- **PROVIDED RECORDS**
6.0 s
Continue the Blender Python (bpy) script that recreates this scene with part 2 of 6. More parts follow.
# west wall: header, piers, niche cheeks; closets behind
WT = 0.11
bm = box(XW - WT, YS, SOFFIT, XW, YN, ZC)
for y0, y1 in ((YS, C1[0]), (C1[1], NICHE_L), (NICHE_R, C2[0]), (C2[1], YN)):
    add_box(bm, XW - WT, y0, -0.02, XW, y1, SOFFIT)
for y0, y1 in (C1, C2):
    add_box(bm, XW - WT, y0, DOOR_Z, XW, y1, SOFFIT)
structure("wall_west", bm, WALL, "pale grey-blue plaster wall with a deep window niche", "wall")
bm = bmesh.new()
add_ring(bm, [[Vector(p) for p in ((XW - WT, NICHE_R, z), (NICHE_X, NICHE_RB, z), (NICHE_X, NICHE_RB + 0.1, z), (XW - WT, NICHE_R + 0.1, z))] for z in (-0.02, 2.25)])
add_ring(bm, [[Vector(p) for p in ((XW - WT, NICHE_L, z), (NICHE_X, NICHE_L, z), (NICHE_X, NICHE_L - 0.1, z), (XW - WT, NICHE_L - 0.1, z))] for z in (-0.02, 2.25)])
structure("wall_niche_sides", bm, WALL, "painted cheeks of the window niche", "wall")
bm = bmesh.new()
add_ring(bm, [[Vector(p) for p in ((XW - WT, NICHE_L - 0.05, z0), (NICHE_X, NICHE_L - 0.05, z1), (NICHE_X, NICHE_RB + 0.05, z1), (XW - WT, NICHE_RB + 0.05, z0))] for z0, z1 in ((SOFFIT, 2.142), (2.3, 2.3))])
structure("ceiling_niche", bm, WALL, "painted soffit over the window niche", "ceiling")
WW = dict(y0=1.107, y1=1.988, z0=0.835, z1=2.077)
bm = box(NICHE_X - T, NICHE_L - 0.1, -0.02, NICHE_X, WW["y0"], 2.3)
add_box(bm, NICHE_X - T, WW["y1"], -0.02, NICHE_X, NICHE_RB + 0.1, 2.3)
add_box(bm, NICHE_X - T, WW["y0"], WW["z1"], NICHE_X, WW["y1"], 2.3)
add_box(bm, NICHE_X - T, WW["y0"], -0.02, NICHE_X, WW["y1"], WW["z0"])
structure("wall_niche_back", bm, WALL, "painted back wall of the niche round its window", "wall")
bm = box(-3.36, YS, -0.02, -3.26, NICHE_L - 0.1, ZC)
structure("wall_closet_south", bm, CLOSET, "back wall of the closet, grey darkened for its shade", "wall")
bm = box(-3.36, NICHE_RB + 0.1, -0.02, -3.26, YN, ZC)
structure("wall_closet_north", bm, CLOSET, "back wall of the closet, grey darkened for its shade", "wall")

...

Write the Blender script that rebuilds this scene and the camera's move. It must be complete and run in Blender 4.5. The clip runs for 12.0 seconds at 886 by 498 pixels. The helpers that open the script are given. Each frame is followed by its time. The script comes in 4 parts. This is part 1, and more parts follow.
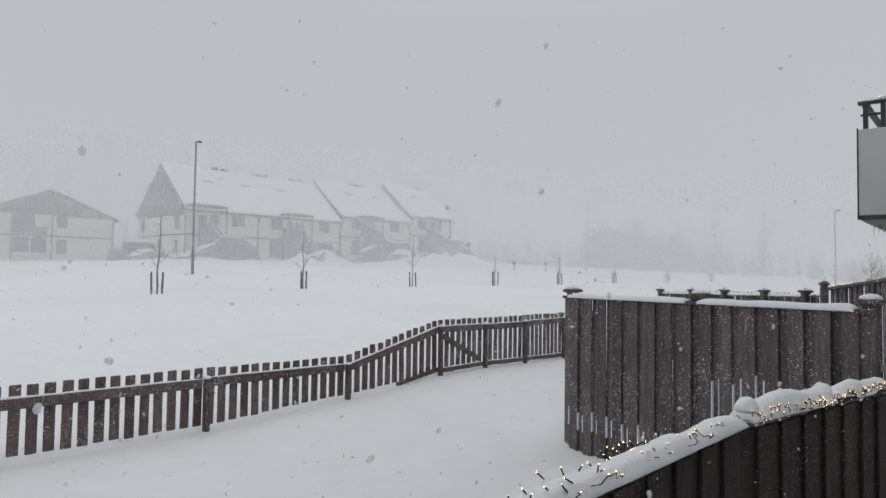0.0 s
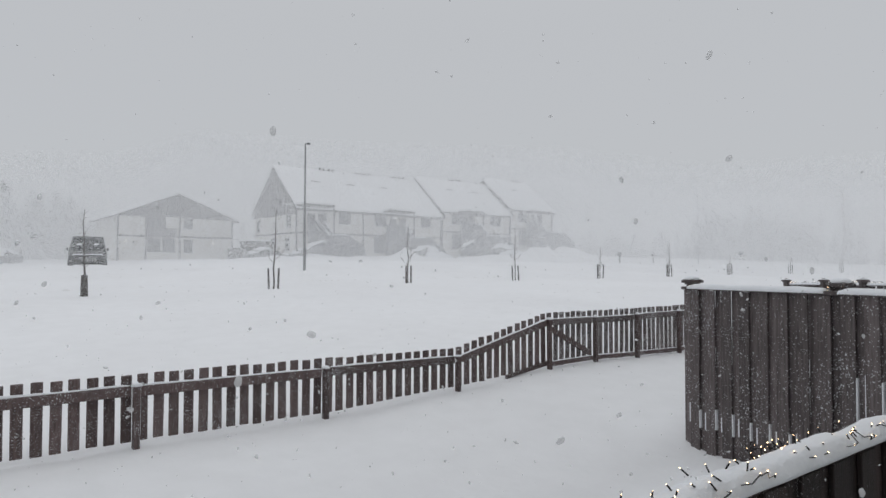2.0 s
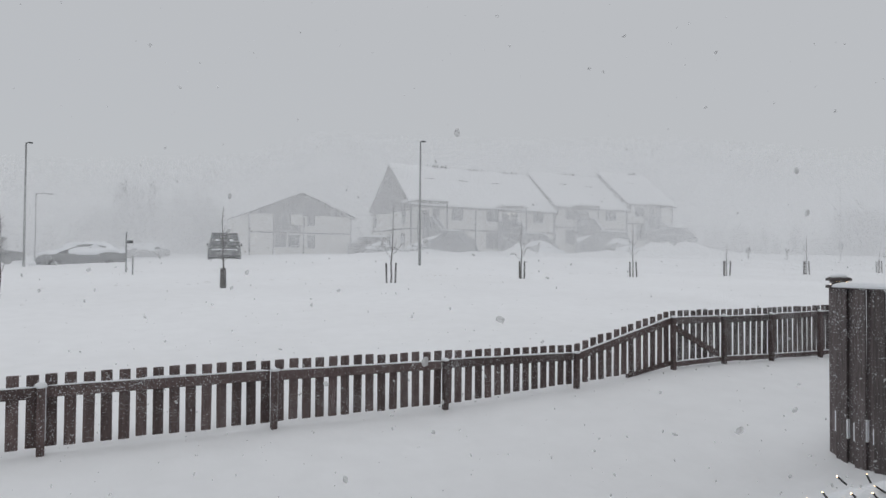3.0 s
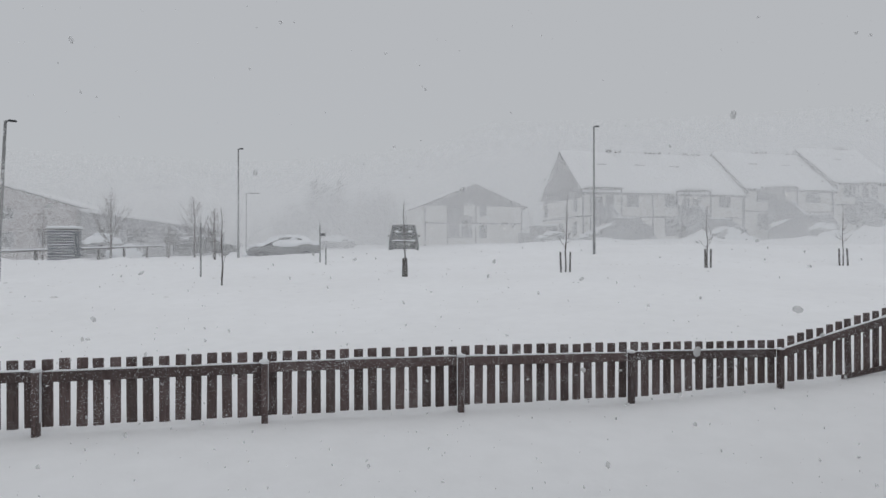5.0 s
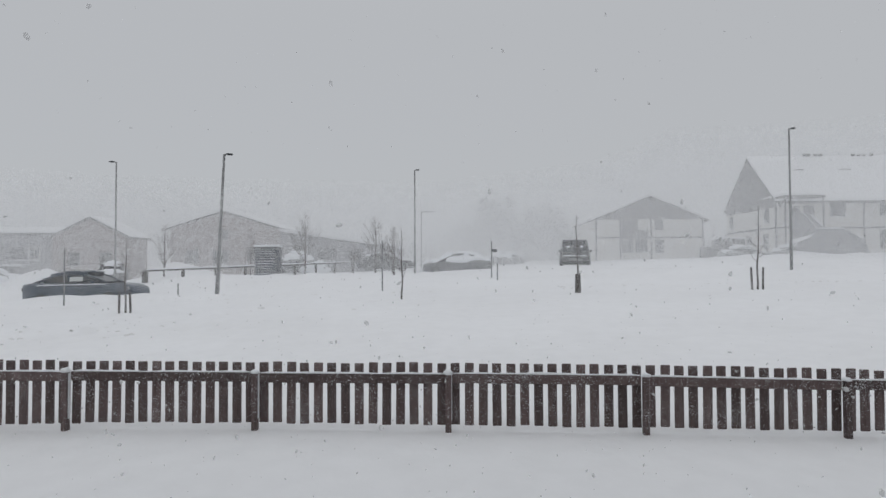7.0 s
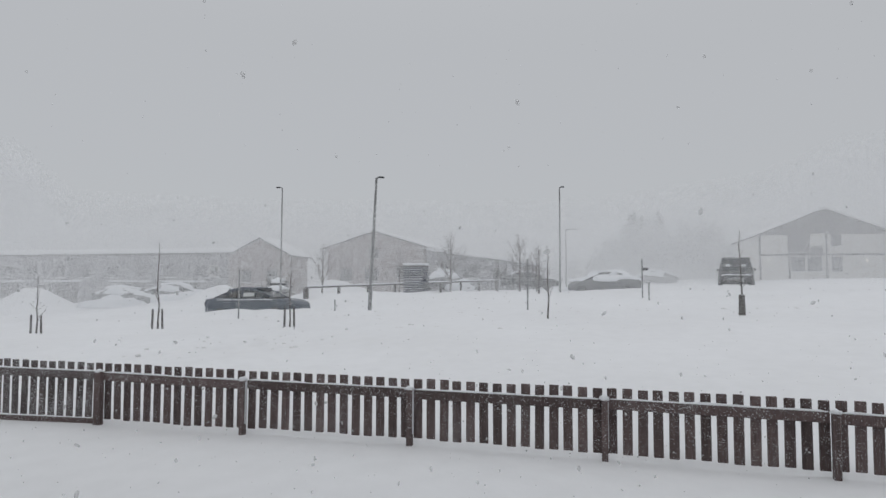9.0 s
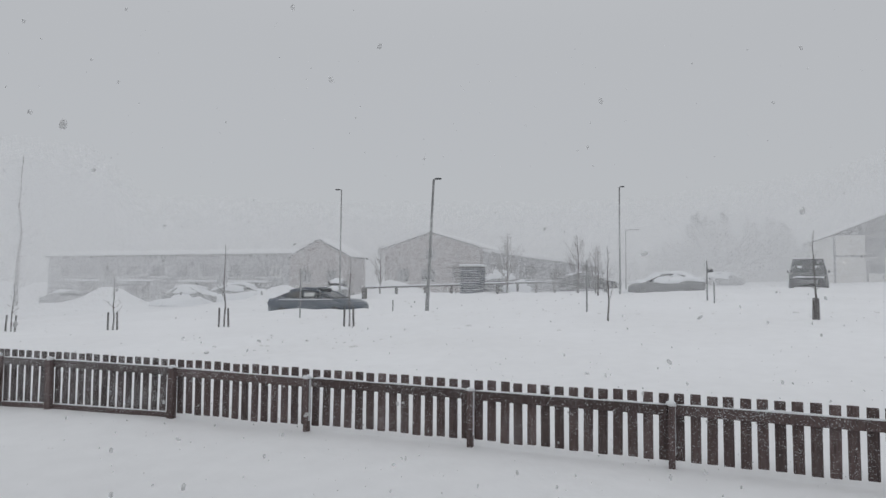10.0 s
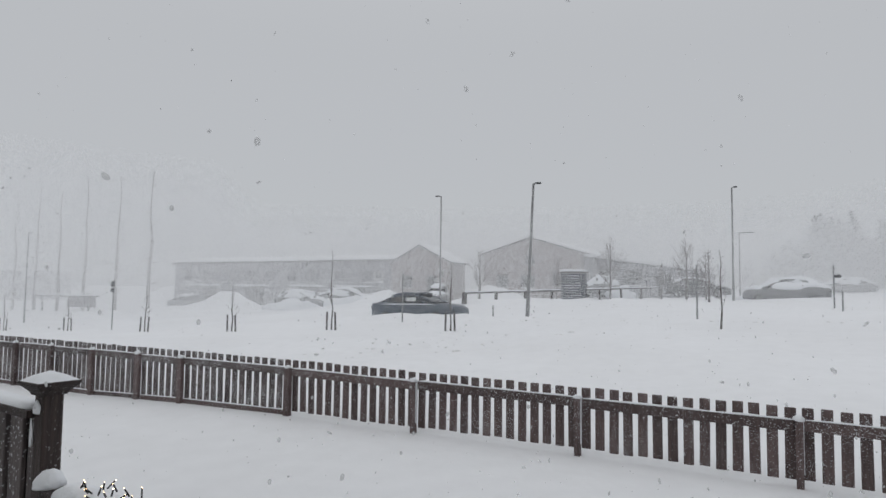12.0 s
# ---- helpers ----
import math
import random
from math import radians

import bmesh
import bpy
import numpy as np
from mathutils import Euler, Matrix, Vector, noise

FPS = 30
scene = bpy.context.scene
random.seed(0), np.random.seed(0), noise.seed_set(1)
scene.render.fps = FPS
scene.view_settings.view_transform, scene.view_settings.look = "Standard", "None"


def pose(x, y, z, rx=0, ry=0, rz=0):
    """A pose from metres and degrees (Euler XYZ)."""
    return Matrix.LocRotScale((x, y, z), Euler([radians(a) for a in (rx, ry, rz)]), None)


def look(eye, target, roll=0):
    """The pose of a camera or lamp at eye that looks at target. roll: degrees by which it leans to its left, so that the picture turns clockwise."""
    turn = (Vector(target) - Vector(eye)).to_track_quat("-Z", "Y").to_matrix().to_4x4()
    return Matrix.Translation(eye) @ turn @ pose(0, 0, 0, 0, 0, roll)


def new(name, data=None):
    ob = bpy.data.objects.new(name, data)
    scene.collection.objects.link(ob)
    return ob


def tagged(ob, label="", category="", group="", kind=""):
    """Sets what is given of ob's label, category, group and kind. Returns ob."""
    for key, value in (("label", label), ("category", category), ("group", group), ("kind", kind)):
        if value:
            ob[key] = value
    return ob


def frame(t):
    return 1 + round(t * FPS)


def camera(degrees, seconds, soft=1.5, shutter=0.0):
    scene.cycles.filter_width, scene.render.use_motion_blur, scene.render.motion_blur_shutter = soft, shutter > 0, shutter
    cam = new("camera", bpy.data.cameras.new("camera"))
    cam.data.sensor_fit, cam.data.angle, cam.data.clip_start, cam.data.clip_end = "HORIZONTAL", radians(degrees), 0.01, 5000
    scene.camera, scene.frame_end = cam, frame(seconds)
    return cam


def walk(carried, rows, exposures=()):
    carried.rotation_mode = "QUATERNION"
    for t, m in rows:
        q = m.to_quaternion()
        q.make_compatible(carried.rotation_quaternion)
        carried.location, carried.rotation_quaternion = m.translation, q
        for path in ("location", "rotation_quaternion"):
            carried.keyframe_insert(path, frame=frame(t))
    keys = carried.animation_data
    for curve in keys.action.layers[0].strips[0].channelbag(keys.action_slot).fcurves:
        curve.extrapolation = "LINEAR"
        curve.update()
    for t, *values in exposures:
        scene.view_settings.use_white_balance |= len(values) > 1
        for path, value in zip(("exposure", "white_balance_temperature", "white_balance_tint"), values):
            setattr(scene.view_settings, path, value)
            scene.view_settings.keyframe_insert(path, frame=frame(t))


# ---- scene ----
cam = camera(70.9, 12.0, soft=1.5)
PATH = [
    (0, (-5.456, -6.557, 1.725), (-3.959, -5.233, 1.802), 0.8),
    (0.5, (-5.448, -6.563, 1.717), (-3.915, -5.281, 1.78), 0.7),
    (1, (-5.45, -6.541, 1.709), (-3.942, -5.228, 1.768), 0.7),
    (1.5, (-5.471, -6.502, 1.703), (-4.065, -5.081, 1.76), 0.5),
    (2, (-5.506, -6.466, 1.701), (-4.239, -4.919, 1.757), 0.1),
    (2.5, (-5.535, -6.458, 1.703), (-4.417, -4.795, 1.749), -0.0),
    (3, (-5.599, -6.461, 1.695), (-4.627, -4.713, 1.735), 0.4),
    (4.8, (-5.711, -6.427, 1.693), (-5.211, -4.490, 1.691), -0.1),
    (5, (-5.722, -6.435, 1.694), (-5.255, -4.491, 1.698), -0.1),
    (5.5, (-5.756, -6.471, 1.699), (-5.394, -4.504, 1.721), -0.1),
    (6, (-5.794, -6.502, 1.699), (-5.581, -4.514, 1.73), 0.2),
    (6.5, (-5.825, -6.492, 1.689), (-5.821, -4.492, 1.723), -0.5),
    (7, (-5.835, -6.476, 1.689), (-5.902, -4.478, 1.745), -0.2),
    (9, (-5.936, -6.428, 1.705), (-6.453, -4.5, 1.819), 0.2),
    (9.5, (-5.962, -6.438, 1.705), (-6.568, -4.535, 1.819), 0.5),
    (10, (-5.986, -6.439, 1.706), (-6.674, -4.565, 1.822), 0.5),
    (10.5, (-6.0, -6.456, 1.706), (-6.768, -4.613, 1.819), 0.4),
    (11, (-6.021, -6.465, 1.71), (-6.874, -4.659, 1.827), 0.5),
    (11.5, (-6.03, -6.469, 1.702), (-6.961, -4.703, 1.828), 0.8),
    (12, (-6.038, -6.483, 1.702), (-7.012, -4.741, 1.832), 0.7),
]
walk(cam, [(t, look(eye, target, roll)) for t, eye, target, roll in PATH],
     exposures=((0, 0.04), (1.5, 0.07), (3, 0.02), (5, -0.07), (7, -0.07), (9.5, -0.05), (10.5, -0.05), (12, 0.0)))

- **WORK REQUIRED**
Your task is to extract exactly the lines starting at the line with "scene.view_settings.use_white_balance |= len(values)" and ending at the line with "scene.view_settings.keyframe_insert(path, frame=frame(t))", including both ends, and no other lines.

- **THE ANSWER**
        scene.view_settings.use_white_balance |= len(values) > 1
        for path, value in zip(("exposure", "white_balance_temperature", "white_balance_tint"), values):
            setattr(scene.view_settings, path, value)
            scene.view_settings.keyframe_insert(path, frame=frame(t))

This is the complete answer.